Misty fog hangs over a small river with grassy banks on either side and a tree in the left foreground

2023 Grateful 4: Their truth is marching on

Julia Ward Howe. I met her today. Not met, met as she died back in 1910. Met as in the sense of stumbled across her name and read more.

Poet, abolitionist, suffragette, she was a woman I’d very much liked to have had dinner with.

During the American Civil War, Howe heard Union soldiers belt out the marching song John Brown’s Body in Washington DC. Widely believed to have been about the abolitionist John Brown, some say it was about a Scotsman in the Massachusetts Volunteer Militia who bore the same name.

Howe, had she known it, probably fell victim to an earworm, which, incidentally is also known as sticky music or stuck song syndrome.

Anyway, the tune rattled around in her head all day and night. And then, the next morning, she had this to say:

I… awoke the next morning in the gray of the early dawn, and to my astonishment found that the wished-for lines were arranging themselves in my brain. I lay quite still until the last verse had completed itself in my thoughts, then hastily arose, saying to myself, I shall lose this if I don’t write it down immediately. I… began to scrawl the lines almost without looking…. Having completed this, I lay down again and fell asleep, but not before feeling that something of importance had happened to me.

She sold her poem to the Atlantic Monthly for $5.

What fascinates me about this song is that the tune was put on paper by a Southerner, William Steffe:

William Steffe (1830–-1890) was a South-Carolina born Philadelphia bookeeper and insurance agent who is credited with collecting and editing the musical tune for a camp-meeting song with the traditional “Glory Hallelujah” refrain, in about 1856. It opened with “Say, brothers, will you meet us / on Canaan’s happy shore?”
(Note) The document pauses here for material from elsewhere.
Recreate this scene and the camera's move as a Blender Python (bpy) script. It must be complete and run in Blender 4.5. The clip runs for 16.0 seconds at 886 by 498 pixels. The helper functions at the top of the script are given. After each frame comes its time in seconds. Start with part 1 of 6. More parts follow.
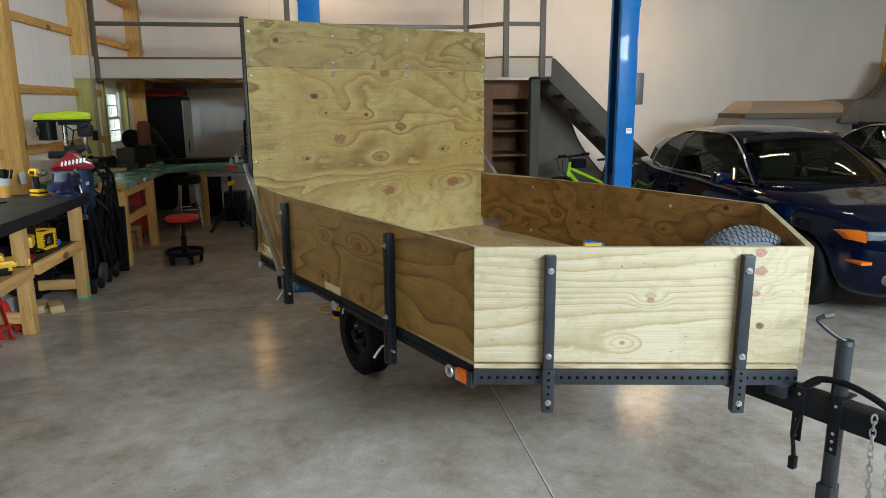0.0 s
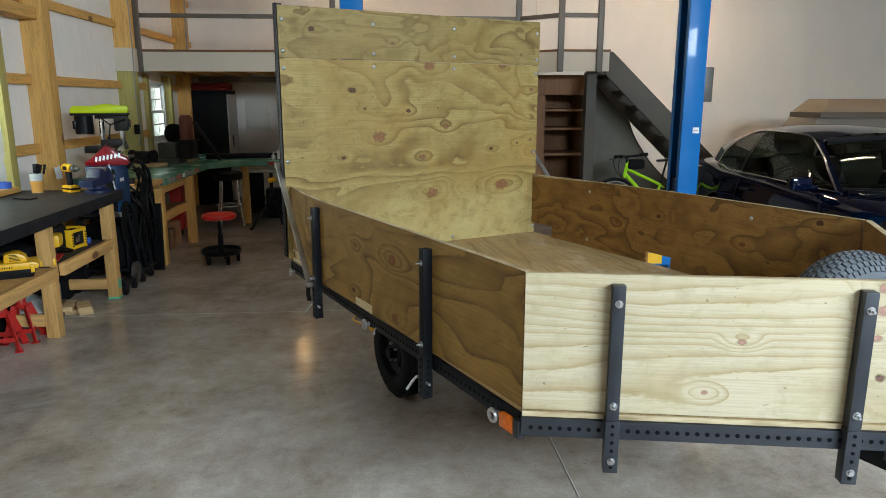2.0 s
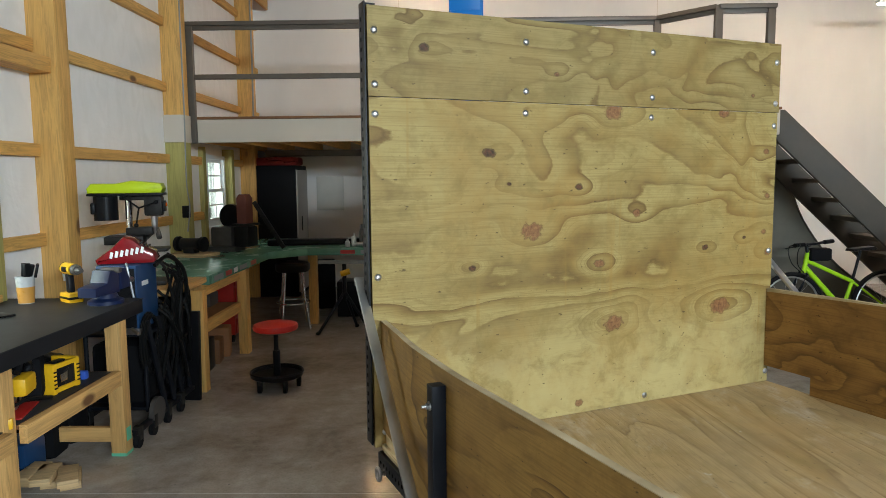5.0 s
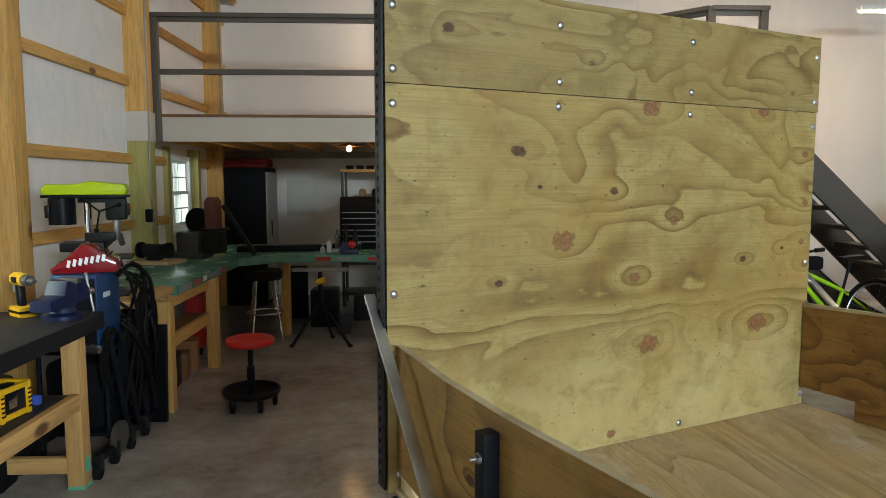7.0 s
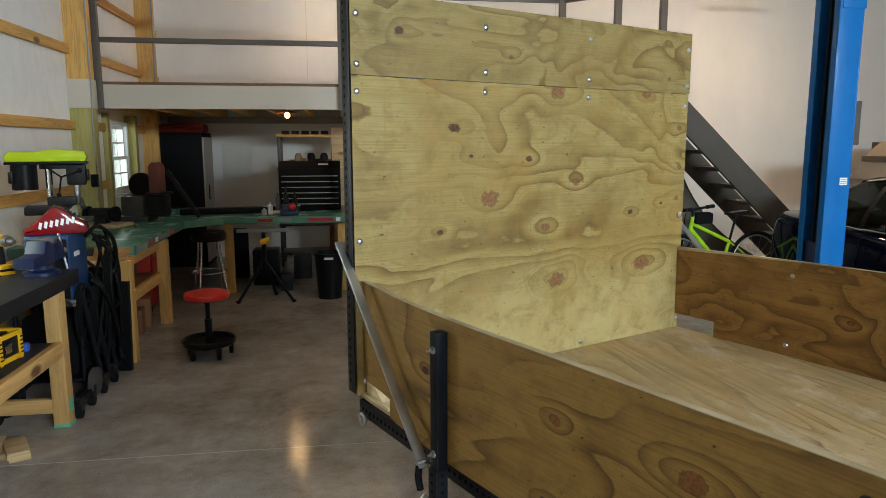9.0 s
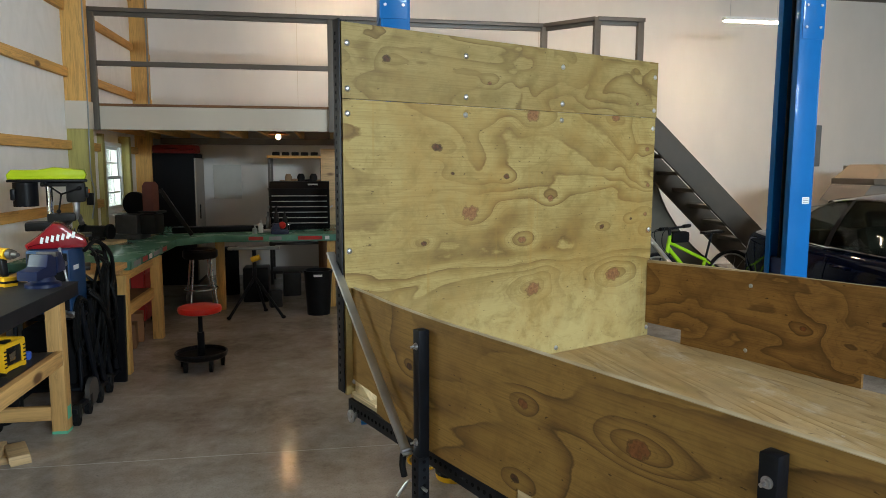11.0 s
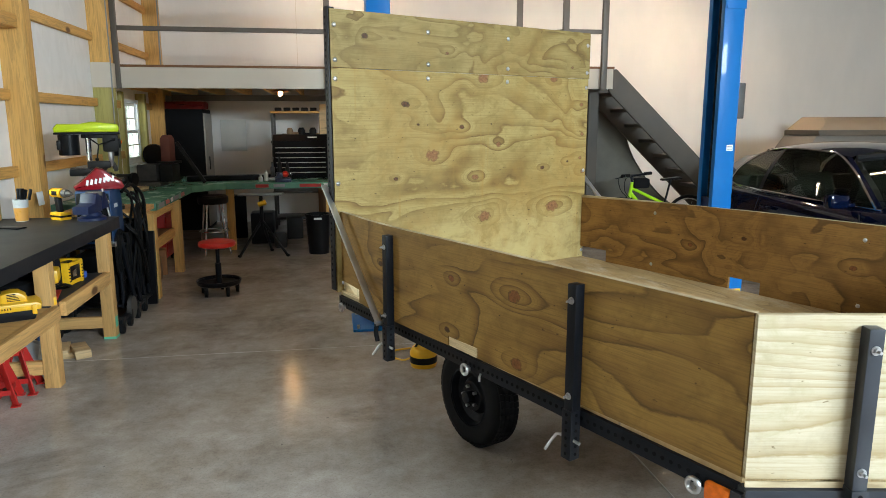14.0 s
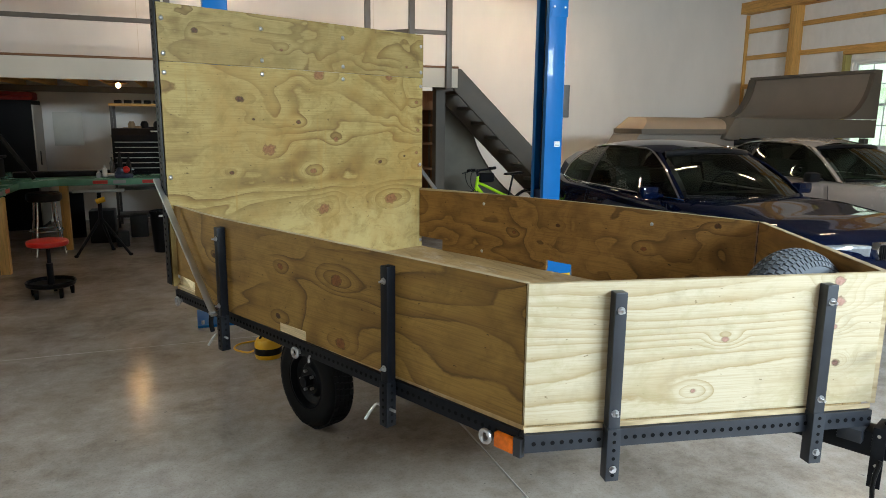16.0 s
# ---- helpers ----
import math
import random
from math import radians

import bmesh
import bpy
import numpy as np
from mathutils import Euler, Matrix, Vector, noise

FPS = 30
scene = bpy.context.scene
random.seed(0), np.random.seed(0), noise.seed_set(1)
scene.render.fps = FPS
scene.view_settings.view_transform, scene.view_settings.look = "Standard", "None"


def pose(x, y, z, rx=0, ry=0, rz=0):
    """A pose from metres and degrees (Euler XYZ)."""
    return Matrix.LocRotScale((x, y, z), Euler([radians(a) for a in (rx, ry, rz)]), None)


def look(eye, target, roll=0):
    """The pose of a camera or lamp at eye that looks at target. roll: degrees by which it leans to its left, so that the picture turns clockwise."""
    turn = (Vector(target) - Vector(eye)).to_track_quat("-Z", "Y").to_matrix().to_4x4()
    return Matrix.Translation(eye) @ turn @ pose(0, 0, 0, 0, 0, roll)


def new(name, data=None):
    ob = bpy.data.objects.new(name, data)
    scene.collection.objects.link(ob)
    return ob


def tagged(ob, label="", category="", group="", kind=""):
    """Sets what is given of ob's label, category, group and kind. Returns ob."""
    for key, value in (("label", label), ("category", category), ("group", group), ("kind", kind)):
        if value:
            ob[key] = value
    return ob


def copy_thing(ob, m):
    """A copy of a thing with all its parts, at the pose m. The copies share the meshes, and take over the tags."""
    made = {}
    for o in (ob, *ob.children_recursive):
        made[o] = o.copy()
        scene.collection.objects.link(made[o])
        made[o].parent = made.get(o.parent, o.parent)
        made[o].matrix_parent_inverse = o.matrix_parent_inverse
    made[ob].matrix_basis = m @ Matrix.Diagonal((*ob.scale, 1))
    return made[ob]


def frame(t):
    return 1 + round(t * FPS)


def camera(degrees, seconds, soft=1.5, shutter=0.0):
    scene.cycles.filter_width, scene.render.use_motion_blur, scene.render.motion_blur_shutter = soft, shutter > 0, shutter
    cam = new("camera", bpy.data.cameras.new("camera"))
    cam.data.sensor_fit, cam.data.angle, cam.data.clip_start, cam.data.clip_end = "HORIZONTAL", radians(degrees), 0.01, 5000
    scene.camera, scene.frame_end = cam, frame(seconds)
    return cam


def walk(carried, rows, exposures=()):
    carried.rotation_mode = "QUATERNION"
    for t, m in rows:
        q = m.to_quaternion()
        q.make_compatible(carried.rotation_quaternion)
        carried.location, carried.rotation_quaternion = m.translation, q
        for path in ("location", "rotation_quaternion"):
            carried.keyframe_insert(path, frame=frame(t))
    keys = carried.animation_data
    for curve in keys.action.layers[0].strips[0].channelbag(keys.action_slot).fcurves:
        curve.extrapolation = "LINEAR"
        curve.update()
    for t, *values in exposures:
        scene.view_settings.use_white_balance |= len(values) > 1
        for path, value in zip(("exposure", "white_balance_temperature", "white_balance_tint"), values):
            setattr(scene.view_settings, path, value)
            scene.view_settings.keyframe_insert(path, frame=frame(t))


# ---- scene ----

Between the two of them, they produced a resounding piece of work.

As I write, I wonder if I’ll offend anyone. It’s certainly not my intention to do so. I’m not well up on my American history. I don’t know if this song is no longer PC. I’m remembering the recent controversy over Zombie by the Cranberries and Celtic Symphony by the Wolfe Tones. But as former Irish Rugby International Shane Byrne said on the telly shortly afterwards – sometimes a tune is just a good tune.

When did we get this way – offences waiting to be taken?

Mine eyes have seen the glory of the coming of the Lord … I wonder how many times I’ll be singing that today.

Back when we were kids, my neighbour across the road who was a music teacher in the local boys’ college taught me to sing John Brown’s Body and to give it welly. Given that I haven’t a note in my head, that was some achievement, one he never felt the need to repeat.

When I hear this song, I find myself standing up, almost to attention and pausing, thinking of all the people who have died in recent years on our road – in just five houses. Mervyn Black. Michael Weedle. Pat Given. Máire Weedle. Jim Murphy. Brendan Herbert. End of an era stuff. Their truth is marching on.

4 responses

    1. The U.S. national anthem is also difficult to sing, the Battle Hymn is much more stirring. Listening to a a group of non professionals mangle the Star Spangled Banner can be quite painful, not to mention that if you only hear it as a precursor to a game you think that the last stanza is a cheer followed by “Play Ball”

      1. You mean the last line isn’t play ball 🙂 It’s so easy to mangle any national anthem, as the recent Rugby World Cup showed us. Cringeworthy stuff. Just read the lyrics, Andy, and don’t envy any non-native-English speakers trying to learn that one off.